Le riff de guitare principal, joué par George Harrison sur une Rickenbacker 12 cordes, apporte une texture sonore éclatante et cristalline. Ce son influencera directement le groupe américain The Byrds, qui, en retour, inspirera Harrison dans ses compositions ultérieures, notamment If I Needed Someone en 1965.
McCartney expérimente également avec le schéma de rimes à l’intérieur des vers : il associe des mots de deux syllabes avec des mots monosyllabiques (doing / blue and, running / fun in), une technique qu’il avait déjà utilisée dans She’s a Woman. Par ailleurs, les chœurs de John Lennon et George Harrison ajoutent une touche d’urgence au morceau, rappelant ceux de P.S. I Love You.
L’un des moments les plus singuliers de la chanson intervient juste avant la coda : une rupture instrumentale où le piano et la basse dominent, renforçant l’ambiance dramatique du titre. Cette séquence témoigne d’une approche de plus en plus sophistiquée en studio, prélude aux expérimentations qui marqueront les albums suivants.
Un enregistrement en trois sessions
L’enregistrement de What You’re Doing s’est déroulé sur trois sessions distinctes aux studios Abbey Road. Le 29 septembre 1964, les Beatles enregistrent sept prises de la piste rythmique, mais aucune n’est jugée satisfaisante. Le lendemain, cinq nouvelles tentatives sont réalisées, avec quelques modifications notables : l’instrumental break est alors joué une octave plus haut, et une pause de 1,5 seconde précède la coda finale.
Cependant, insatisfaits du résultat, les Beatles reprennent la chanson le 26 octobre, dernier jour des sessions d’enregistrement de Beatles for Sale. Ils enregistrent sept nouvelles prises, dont trois complètes. La version finale retenue est la prise 19, où tous les éléments sont enfin en place.

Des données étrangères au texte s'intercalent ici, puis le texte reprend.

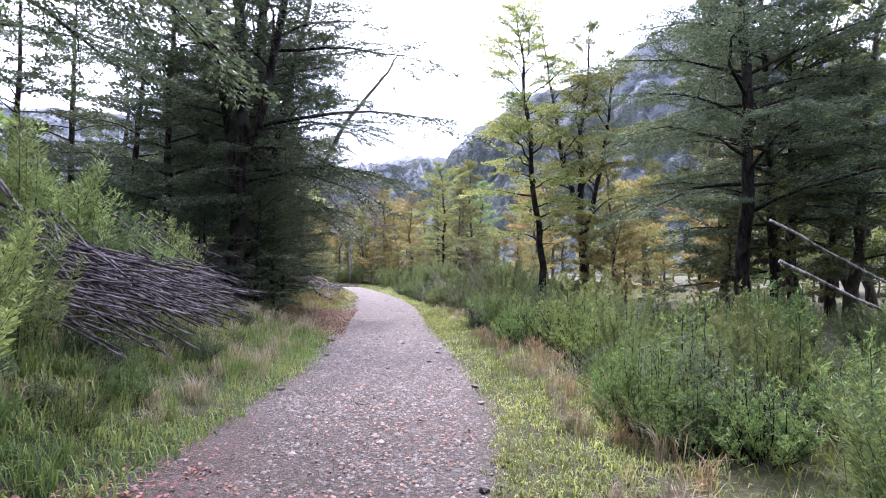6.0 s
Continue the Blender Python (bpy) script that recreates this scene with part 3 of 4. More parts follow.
# ---- kinds of trees ----
EVERGREEN = "tall dark evergreen beech with layered drooping sprays"
DARK = [
    make_tree(EVERGREEN, "tree", 11, 16.5, 0.17, 2.9, 4.6, 72, 12, 50, 34, 10, 230, (0.062, 0.034), 0.8, split=True, gap=0.25, spray=0.19),
    make_tree(EVERGREEN, "tree", 12, 15.0, 0.15, 3.2, 4.2, 54, 18, 52, 32, 9, 210, (0.062, 0.034), 0.8, split=True, gap=0.3, spray=0.19),
    make_tree("dark evergreen beech branched down low", "tree", 13, 13.5, 0.18, 1.3, 3.7, 52, 14, 50, 30, 8, 185, (0.064, 0.035), 0.8, split=True, skirt=0.8, thin_top=0.3, spray=0.19),
]
SPREAD = make_tree("wide dark evergreen beech with long layered boughs", "tree", 15, 17.5, 0.2, 1.9, 5.2, 90, 14, 50, 34, 10, 150, (0.078, 0.043), 0.8, profile=broad, split=True, skirt=0.6, thin_top=0.42, gap=0.33, spray=0.27, lean=(1.3, 0.0), crook=0.05, leaders=[(2.2, -1.6, 1.0, 0.8), (4.0, 2.0, -0.6, 0.85)], dead=6, side=0)
DARK_FAR = [make_tree(EVERGREEN, "tree", 14 + k, 14.0, 0.19, 1.0 + k, 3.8, 44, 6, 48, 26, 6, 90, (0.13, 0.075), spray=0.26, dead=0, fine=False) for k in range(2)]
LIME = [
    make_tree("autumn beech with yellow-green leaves in open layers", "tree", 21, 12.5, 0.145, 2.6, 3.0, 46, 26, 60, 42, 9, 125, (0.08, 0.048), 0.8, "lime_leaf", "bark", dome, lean=(-1.5, 0.2), crook=0.05, gap=0.35, split=True, wobble=0.26, spray=0.2),
    make_tree("slender beech with green and yellow leaves", "tree", 22, 9.5, 0.14, 1.6, 2.7, 40, 20, 60, 30, 8, 105, (0.095, 0.06), 0.7, "olive_leaf", "bark_grey", column, crook=0.09, gap=0.3, fine=False, wobble=0.22, spray=0.2),
    make_tree("golden autumn beech with a ragged crown", "tree", 23, 9.0, 0.14, 1.3, 2.5, 36, 22, 62, 30, 8, 100, (0.095, 0.06), 0.7, "gold_leaf", "bark_grey", dome, crook=0.09, gap=0.3, fine=False, wobble=0.22, spray=0.2),
]
FORKED_LIME = make_tree("autumn beech forked into three steep leaders", "tree", 24, 13.0, 0.185, 2.9, 3.4, 60, 30, 60, 44, 9, 120, (0.08, 0.048), 0.8, "lime_leaf", "bark", dome, lean=(0.5, 0.0), crook=0.05, gap=0.35, split=True, wobble=0.26, spray=0.2, leaders=[(2.7, 2.0, 0.6, 0.92), (3.3, -1.0, 0.5, 0.96)])
FAR = [make_tree(label, "tree", 26 + k, h, 0.13, 0.7, r, 28, 22, 60, 24, 6, 84, (0.145, 0.092), 0.6, mat, "bark_grey", prof, crook=0.11, gap=0.3, dead=0, spray=0.24, fine=False)
       for k, (label, h, r, mat, prof) in enumerate([
           ("yellow-green beech in the valley woods", 9.5, 2.5, "olive_leaf", column), ("green beech in the valley woods", 10.5, 2.8, "green_leaf", dome), ("golden beech in the valley woods", 8.5, 2.5, "gold_leaf", dome), ("olive-green beech in the valley woods", 10.0, 2.8, "shrub_leaf", column)])]
DISTANT = [make_tree(label, "tree", 36 + k, h, 0.14, 0.7, r, 22, 22, 60, 24, 6, 44, (0.25, 0.16), 0.55, mat, "bark_grey", prof, crook=0.1, gap=0.3, dead=0, spray=0.3, fine=False)
           for k, (label, h, r, mat, prof) in enumerate([
               ("yellow-green beech in the distant woods", 9.5, 2.6, "lime_leaf", column), ("green beech in the distant woods", 10.5, 2.9, "green_leaf", dome), ("golden beech in the distant woods", 8.5, 2.6, "gold_leaf", dome), ("olive-green beech in the distant woods", 10.0, 2.9, "shrub_leaf", column)])]
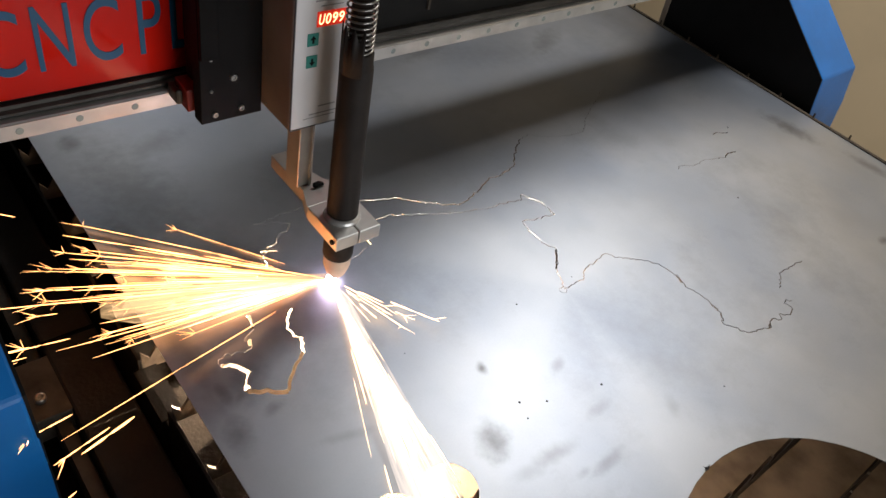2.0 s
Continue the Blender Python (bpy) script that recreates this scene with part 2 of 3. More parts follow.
def letter(name, text, material, parent, x0, x1, z0, z1, y, depth=0.0006, slant=0.0, bold=0.0):
    """One line of writing that faces -y, fitted to its rectangle."""
    cu = bpy.data.curves.new(name, "FONT")
    cu.body, cu.extrude, cu.offset = text, 0.05, bold
    tmp = new(name, cu)
    me = bpy.data.meshes.new_from_object(tmp)
    bpy.data.objects.remove(tmp)
    co = np.empty(len(me.vertices) * 3)
    me.vertices.foreach_get("co", co)
    co = co.reshape(-1, 3)
    lo, hi = co.min(0), co.max(0)
    u, v, w = ((co - lo) / np.maximum(hi - lo, 1e-6)).T
    out = np.stack([x0 + u * (x1 - x0) + slant * (v - 0.5) * (z1 - z0), y - w * depth, z0 + v * (z1 - z0)], 1)
    me.vertices.foreach_set("co", out.ravel())
    me.materials.clear()
    me.materials.append(material)
    ob = new(name, me)
    ob.parent = parent
    return ob


def needle(bm, a, b, r0, r1):
    a, b = Vector(a), Vector(b)
    d = (b - a).normalized()
    u = d.orthogonal().normalized()
    w = d.cross(u)
    rings = []
    for p, r in ((a, r0 * 0.3), (a.lerp(b, 0.25), r0), (a.lerp(b, 0.8), r1), (b, r1 * 0.25)):
        rings.append([bm.verts.new(p + r * (u * math.cos(q) + w * math.sin(q))) for q in (0, 2.1, 4.2)])
    for p, q in zip(rings, rings[1:]):
        for k in range(3):
            bm.faces.new((p[k], p[(k + 1) % 3], q[(k + 1) % 3], q[k]))


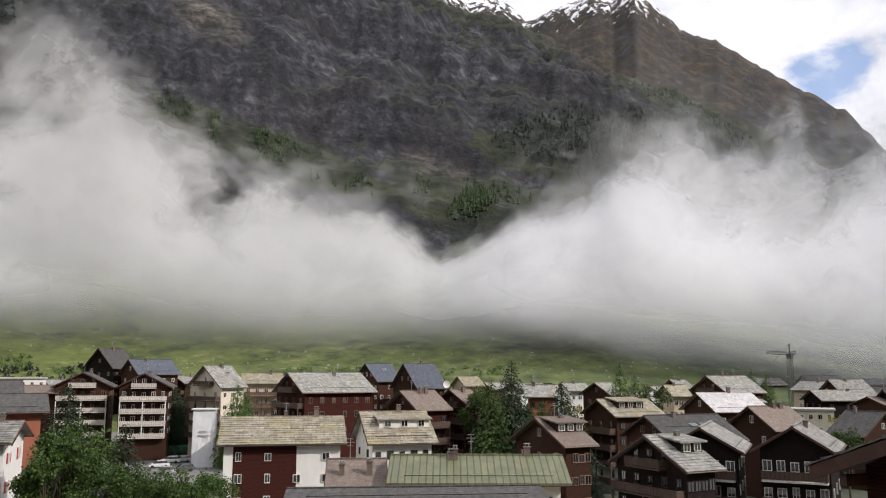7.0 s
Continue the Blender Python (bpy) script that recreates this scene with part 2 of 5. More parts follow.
# beds of rock that dip along the face
beds = m_.add("ShaderNodeMapping", Scale=(0.2, 0.2, 1.3), Rotation=(0.12, 0.28, 0.0))
m_.link(m_.add("ShaderNodeTexCoord").outputs["Object"], beds.inputs["Vector"])
bed = m_.noise(beds.outputs[0], 0.045, 7, 0.66, 0.1)
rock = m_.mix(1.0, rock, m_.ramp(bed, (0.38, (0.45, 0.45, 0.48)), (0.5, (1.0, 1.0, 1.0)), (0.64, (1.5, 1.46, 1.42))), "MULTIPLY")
rock = m_.mix(m_.ramp(m_.noise(co, 0.006, 5), (0.5, (0, 0, 0)), (0.7, (0.25, 0.25, 0.25))), rock, (0.045, 0.035, 0.032))
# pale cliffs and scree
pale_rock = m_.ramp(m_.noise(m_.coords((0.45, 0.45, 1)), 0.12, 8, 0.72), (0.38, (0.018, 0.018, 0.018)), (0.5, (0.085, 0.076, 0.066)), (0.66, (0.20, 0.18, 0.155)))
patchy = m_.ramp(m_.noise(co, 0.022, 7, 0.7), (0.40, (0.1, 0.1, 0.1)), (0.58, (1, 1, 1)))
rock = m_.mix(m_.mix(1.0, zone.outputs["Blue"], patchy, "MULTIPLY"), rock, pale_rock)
grass = m_.ramp(m_.noise(co, 0.09, 9, 0.75), (0.36, (0.018, 0.028, 0.010)), (0.47, (0.066, 0.09, 0.021)), (0.58, (0.115, 0.138, 0.037)), (0.70, (0.27, 0.25, 0.13)))
grass = m_.mix(m_.ramp(m_.noise(co, 0.011, 5), (0.42, (0, 0, 0)), (0.62, (0.5, 0.5, 0.5))), grass, (0.14, 0.172, 0.034))
high = m_.add("ShaderNodeMapRange", From_Min=850.0, From_Max=1100.0)
m_.link(sep.outputs["Z"], high.inputs["Value"])
# rough scrub on the western hill
west = m_.add("ShaderNodeMapRange", From_Min=10.0, From_Max=-45.0)
m_.link(sep.outputs["X"], west.inputs["Value"])
scrub = m_.ramp(m_.noise(co, 0.045, 5, 0.6), (0.36, (0.012, 0.022, 0.008)), (0.48, (0.045, 0.07, 0.016)), (0.58, (0.095, 0.135, 0.028)), (0.68, (0.15, 0.14, 0.10)))
south = m_.add("ShaderNodeMapRange", From_Min=170.0, From_Max=90.0)
m_.link(sep.outputs["Y"], south.inputs["Value"])
grass = m_.mix(west.outputs[0], m_.mix(south.outputs[0], grass, m_.mix(0.4, scrub, (0.02, 0.032, 0.014))), scrub)
alp = m_.ramp(m_.noise(co, 0.035, 9, 0.72), (0.34, (0.008, 0.0115, 0.006)), (0.52, (0.018, 0.0235, 0.0105)), (0.72, (0.052, 0.055, 0.026)))
above = m_.add("ShaderNodeMapRange", From_Min=70.0, From_Max=150.0)
m_.link(sep.outputs["Z"], above.inputs["Value"])
grass = m_.mix(above.outputs[0], grass, alp)
dry = m_.ramp(m_.noise(co, 0.02, 8, 0.7), (0.35, (0.016, 0.015, 0.012)), (0.65, (0.06, 0.045, 0.028)))
grass = m_.mix(high.outputs[0], grass, dry)
steep = m_.add("ShaderNodeMath")
steep.operation = "MULTIPLY_ADD"
m_.link(m_.noise(co, 0.028, 8, 0.72), steep.inputs[0])
steep.inputs[1].default_value = 0.62
m_.link(sepn.outputs["Z"], steep.inputs[2])
# grassy ledges run level across the rock
ledges = m_.add("ShaderNodeMath")
ledges.operation = "MULTIPLY_ADD"
m_.link(m_.noise(m_.coords((0.16, 0.16, 1.0)), 0.045, 6, 0.6, 0.4), ledges.inputs[0])
ledges.inputs[1].default_value = 0.55
m_.link(steep.outputs[0], ledges.inputs[2])
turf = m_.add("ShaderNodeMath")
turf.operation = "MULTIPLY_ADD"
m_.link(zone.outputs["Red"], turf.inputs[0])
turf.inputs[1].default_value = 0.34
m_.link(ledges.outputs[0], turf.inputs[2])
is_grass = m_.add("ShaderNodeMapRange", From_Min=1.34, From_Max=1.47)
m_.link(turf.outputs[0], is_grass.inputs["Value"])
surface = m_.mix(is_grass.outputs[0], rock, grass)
# low conifers and heath on parts of the faces, painted cloud shade on others
heath_and_shade = m_.ramp(m_.noise(co, 0.05, 8, 0.7), (0.35, (0.004, 0.0068, 0.005)), (0.55, (0.007, 0.0112, 0.0065)), (0.7, (0.015, 0.021, 0.011)))
heath_shade_edge = m_.ramp(m_.noise(co, 0.03, 8, 0.72), (0.36, (0.1, 0.1, 0.1)), (0.54, (1, 1, 1)))
surface = m_.mix(m_.mix(1.0, zone.outputs["Green"], heath_shade_edge, "MULTIPLY"), surface, heath_and_shade)
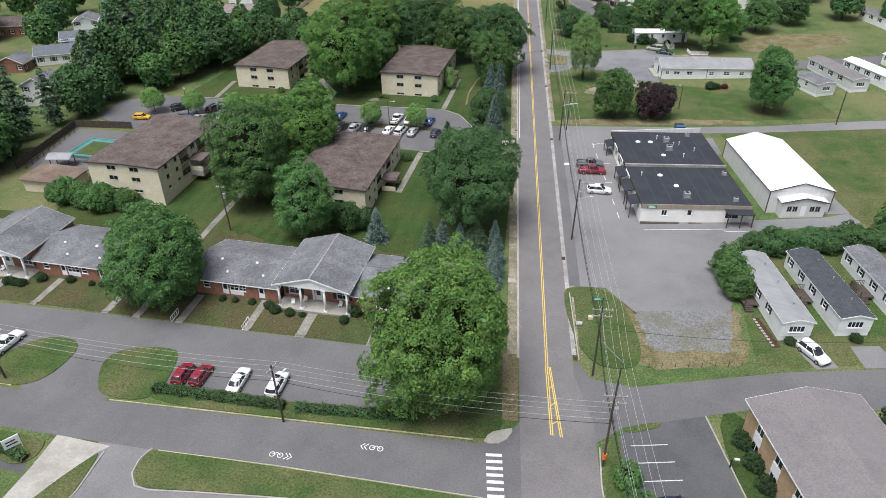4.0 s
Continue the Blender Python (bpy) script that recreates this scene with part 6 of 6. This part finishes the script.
M, LOT_A, OFF = "before the motel", "in the apartment parking lot", "in the office parking lot"
for args in (("hatch", -49.5, 76.4, 2, "red", M), ("hatch", -46.9, 76.6, -2, "red", M), ("sedan", -41.4, 76.6, 1, "white", M), ("suv", -35.9, 76.7, 0, "white", M),
             ("sedan", -86.9, 76.3, -4, "white", M), ("suv", -81.3, 76.8, -3, "silver", M), ("pickup", -78.2, 77.4, -6, "white", M), ("sedan", -89.8, 76.1, 0, "grey", M), ("suv", -93.5, 76.2, 2, "black", M),
             ("pickup", -70.9, 58.4, -18, "white", "on the side lot"), ("suv", -18.5, 51.2, 96, "white", "on the south lot"), ("suv", -42.9, 43.3, 100, "silver", "beside the low building"),
             ("sedan", 14.0, 67.4, -78, "navy", OFF), ("suv", 14.9, 61.9, -76, "black", OFF), ("sedan", 14.9, 59.2, -77, "white", OFF), ("suv", 16.6, 54.4, -76, "red", OFF),
             ("suv", 34.1, 95.5, 214, "white", "beside a mobile home"), ("suv", 50.1, 99.6, 200, "grey", "beside a mobile home"), ("pickup", 3.3, 145.4, -86, "red", "at the shop building"), ("pickup", 2.8, 148.4, -84, "grey", "at the shop building"),
             ("suv", 4.9, 137.2, -88, "white", "at the shop building"), ("van", 19.9, 228.6, 72, "beige", "in the gravel yard"), ("sedan", 22.4, 225.5, 250, "green", "in the gravel yard"),
             ("sedan", -0.2, 288.4, 64, "navy", "below the townhouses"), ("suv", 1.4, 285.2, 64, "black", "below the townhouses"), ("van", 9.3, 268.2, 62, "grey", "below the townhouses"), ("sedan", 12.0, 263.5, 62, "grey", "below the townhouses"),
             ("pickup", 23.2, 336.5, 30, "silver", "in the townhouse lane"), ("sedan", 33.0, 345, 60, "black", "in the townhouse lane"), ("sedan", 6.4, 316, 60, "grey", "in the townhouse lane"), ("sedan", 62, 330, 60, "red", "in the townhouse lane"), ("suv", 65.4, 327, 60, "silver", "in the townhouse lane")):
    car(*args)
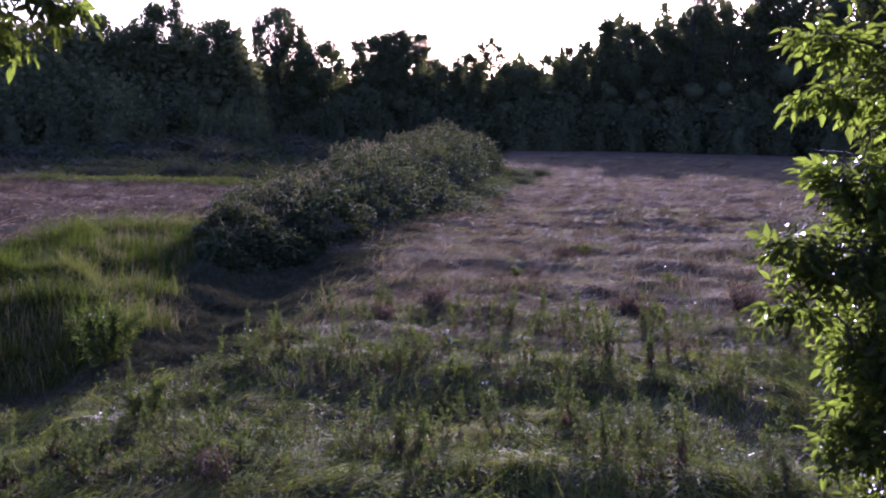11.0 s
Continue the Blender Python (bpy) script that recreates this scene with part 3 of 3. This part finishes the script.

Une réception mitigée mais une influence sous-estimée
À sa sortie, What You’re Doing n’a pas particulièrement marqué les esprits. Si McCartney lui-même considère la chanson comme un « simple remplissage », il reconnaît néanmoins que son enregistrement est peut-être plus intéressant que la composition en elle-même. Le morceau ne fut jamais interprété en concert, ni par les Beatles ni par McCartney en solo.
Pourtant, avec le recul, cette chanson mérite d’être redécouverte. Elle préfigure certaines évolutions sonores qui prendront toute leur ampleur sur Rubber Soul et Revolver. Son riff de guitare influencera la scène folk-rock naissante, et ses expérimentations rythmiques démontrent une volonté d’explorer au-delà des schémas pop conventionnels.
En 2006, What You’re Doing refait surface sous une forme remixée sur l’album Love, dans un medley comprenant Drive My Car et The Word. Ce rapprochement avec Drive My Car est d’ailleurs pertinent, les deux chansons partageant une tonalité en ré majeur, une mesure en 4/4 et une progression harmonique similaire (alternance entre si mineur et sol majeur).
Un aperçu des Beatles en mutation
Si What You’re Doing n’est pas le morceau le plus emblématique de Beatles for Sale, il offre néanmoins un aperçu fascinant du groupe en pleine transformation. Alors que les tournées incessantes mettent leur créativité à rude épreuve, les Beatles continuent de chercher, d’innover et d’explorer de nouvelles directions musicales.
À travers son introduction percutante, son riff hypnotique et ses harmonies dynamiques, ce titre annonce les avancées artistiques qui caractériseront leurs albums suivants. Preuve que, même dans un morceau considéré comme mineur, l’ingéniosité des Beatles ne cesse jamais de briller.